DATA BLOCK –

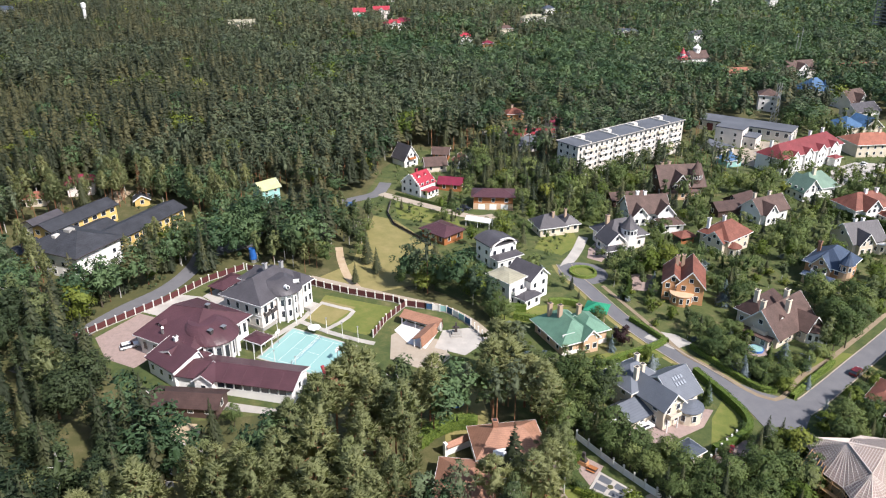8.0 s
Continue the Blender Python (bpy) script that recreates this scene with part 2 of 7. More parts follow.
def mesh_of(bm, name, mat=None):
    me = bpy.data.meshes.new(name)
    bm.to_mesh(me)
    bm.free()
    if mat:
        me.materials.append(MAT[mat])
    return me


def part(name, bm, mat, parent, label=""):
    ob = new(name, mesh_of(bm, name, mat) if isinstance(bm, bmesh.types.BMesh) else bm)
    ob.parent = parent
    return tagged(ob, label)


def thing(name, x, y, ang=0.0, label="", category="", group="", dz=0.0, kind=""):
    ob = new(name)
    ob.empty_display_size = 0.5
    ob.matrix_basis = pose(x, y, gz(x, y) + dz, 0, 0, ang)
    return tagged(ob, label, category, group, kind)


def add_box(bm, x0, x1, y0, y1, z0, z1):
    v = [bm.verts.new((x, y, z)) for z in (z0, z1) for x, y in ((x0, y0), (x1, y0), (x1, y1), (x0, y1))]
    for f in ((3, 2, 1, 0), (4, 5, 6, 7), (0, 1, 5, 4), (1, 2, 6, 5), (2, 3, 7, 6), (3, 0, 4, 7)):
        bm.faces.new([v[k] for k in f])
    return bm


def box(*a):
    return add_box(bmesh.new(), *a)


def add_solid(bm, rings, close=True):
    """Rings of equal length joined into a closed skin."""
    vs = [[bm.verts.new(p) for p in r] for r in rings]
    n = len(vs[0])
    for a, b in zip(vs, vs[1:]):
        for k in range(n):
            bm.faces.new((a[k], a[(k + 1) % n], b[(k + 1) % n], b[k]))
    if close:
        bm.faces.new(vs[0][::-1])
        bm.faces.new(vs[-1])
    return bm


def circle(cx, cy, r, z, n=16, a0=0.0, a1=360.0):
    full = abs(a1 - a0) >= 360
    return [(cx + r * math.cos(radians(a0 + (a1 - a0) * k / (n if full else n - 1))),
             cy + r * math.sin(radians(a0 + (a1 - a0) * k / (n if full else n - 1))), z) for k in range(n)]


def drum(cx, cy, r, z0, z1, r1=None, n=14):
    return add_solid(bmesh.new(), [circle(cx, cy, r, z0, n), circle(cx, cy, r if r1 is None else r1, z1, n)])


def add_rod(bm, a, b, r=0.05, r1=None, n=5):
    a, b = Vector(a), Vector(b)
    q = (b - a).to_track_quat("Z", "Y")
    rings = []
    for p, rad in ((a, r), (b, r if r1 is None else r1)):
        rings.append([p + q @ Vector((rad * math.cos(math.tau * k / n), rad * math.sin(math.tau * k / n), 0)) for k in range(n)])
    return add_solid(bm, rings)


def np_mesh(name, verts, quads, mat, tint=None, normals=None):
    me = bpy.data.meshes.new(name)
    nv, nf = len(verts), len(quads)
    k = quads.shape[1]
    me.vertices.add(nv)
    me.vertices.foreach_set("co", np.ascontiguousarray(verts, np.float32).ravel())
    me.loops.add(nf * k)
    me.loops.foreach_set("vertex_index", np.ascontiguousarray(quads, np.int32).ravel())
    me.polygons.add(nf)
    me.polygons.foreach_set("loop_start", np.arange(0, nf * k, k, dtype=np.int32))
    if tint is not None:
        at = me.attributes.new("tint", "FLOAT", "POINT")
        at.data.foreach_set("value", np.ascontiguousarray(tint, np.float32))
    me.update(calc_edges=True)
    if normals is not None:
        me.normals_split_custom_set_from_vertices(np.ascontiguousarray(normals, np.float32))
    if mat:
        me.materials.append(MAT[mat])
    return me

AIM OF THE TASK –
Without the pictures, repeat the listing above exactly.

EXERCISE RESPONSE –
8.0 s
Continue the Blender Python (bpy) script that recreates this scene with part 2 of 7. More parts follow.
def mesh_of(bm, name, mat=None):
    me = bpy.data.meshes.new(name)
    bm.to_mesh(me)
    bm.free()
    if mat:
        me.materials.append(MAT[mat])
    return me


def part(name, bm, mat, parent, label=""):
    ob = new(name, mesh_of(bm, name, mat) if isinstance(bm, bmesh.types.BMesh) else bm)
    ob.parent = parent
    return tagged(ob, label)


def thing(name, x, y, ang=0.0, label="", category="", group="", dz=0.0, kind=""):
    ob = new(name)
    ob.empty_display_size = 0.5
    ob.matrix_basis = pose(x, y, gz(x, y) + dz, 0, 0, ang)
    return tagged(ob, label, category, group, kind)


def add_box(bm, x0, x1, y0, y1, z0, z1):
    v = [bm.verts.new((x, y, z)) for z in (z0, z1) for x, y in ((x0, y0), (x1, y0), (x1, y1), (x0, y1))]
    for f in ((3, 2, 1, 0), (4, 5, 6, 7), (0, 1, 5, 4), (1, 2, 6, 5), (2, 3, 7, 6), (3, 0, 4, 7)):
        bm.faces.new([v[k] for k in f])
    return bm


def box(*a):
    return add_box(bmesh.new(), *a)


def add_solid(bm, rings, close=True):
    """Rings of equal length joined into a closed skin."""
    vs = [[bm.verts.new(p) for p in r] for r in rings]
    n = len(vs[0])
    for a, b in zip(vs, vs[1:]):
        for k in range(n):
            bm.faces.new((a[k], a[(k + 1) % n], b[(k + 1) % n], b[k]))
    if close:
        bm.faces.new(vs[0][::-1])
        bm.faces.new(vs[-1])
    return bm


def circle(cx, cy, r, z, n=16, a0=0.0, a1=360.0):
    full = abs(a1 - a0) >= 360
    return [(cx + r * math.cos(radians(a0 + (a1 - a0) * k / (n if full else n - 1))),
             cy + r * math.sin(radians(a0 + (a1 - a0) * k / (n if full else n - 1))), z) for k in range(n)]


def drum(cx, cy, r, z0, z1, r1=None, n=14):
    return add_solid(bmesh.new(), [circle(cx, cy, r, z0, n), circle(cx, cy, r if r1 is None else r1, z1, n)])


def add_rod(bm, a, b, r=0.05, r1=None, n=5):
    a, b = Vector(a), Vector(b)
    q = (b - a).to_track_quat("Z", "Y")
    rings = []
    for p, rad in ((a, r), (b, r if r1 is None else r1)):
        rings.append([p + q @ Vector((rad * math.cos(math.tau * k / n), rad * math.sin(math.tau * k / n), 0)) for k in range(n)])
    return add_solid(bm, rings)


def np_mesh(name, verts, quads, mat, tint=None, normals=None):
    me = bpy.data.meshes.new(name)
    nv, nf = len(verts), len(quads)
    k = quads.shape[1]
    me.vertices.add(nv)
    me.vertices.foreach_set("co", np.ascontiguousarray(verts, np.float32).ravel())
    me.loops.add(nf * k)
    me.loops.foreach_set("vertex_index", np.ascontiguousarray(quads, np.int32).ravel())
    me.polygons.add(nf)
    me.polygons.foreach_set("loop_start", np.arange(0, nf * k, k, dtype=np.int32))
    if tint is not None:
        at = me.attributes.new("tint", "FLOAT", "POINT")
        at.data.foreach_set("value", np.ascontiguousarray(tint, np.float32))
    me.update(calc_edges=True)
    if normals is not None:
        me.normals_split_custom_set_from_vertices(np.ascontiguousarray(normals, np.float32))
    if mat:
        me.materials.append(MAT[mat])
    return me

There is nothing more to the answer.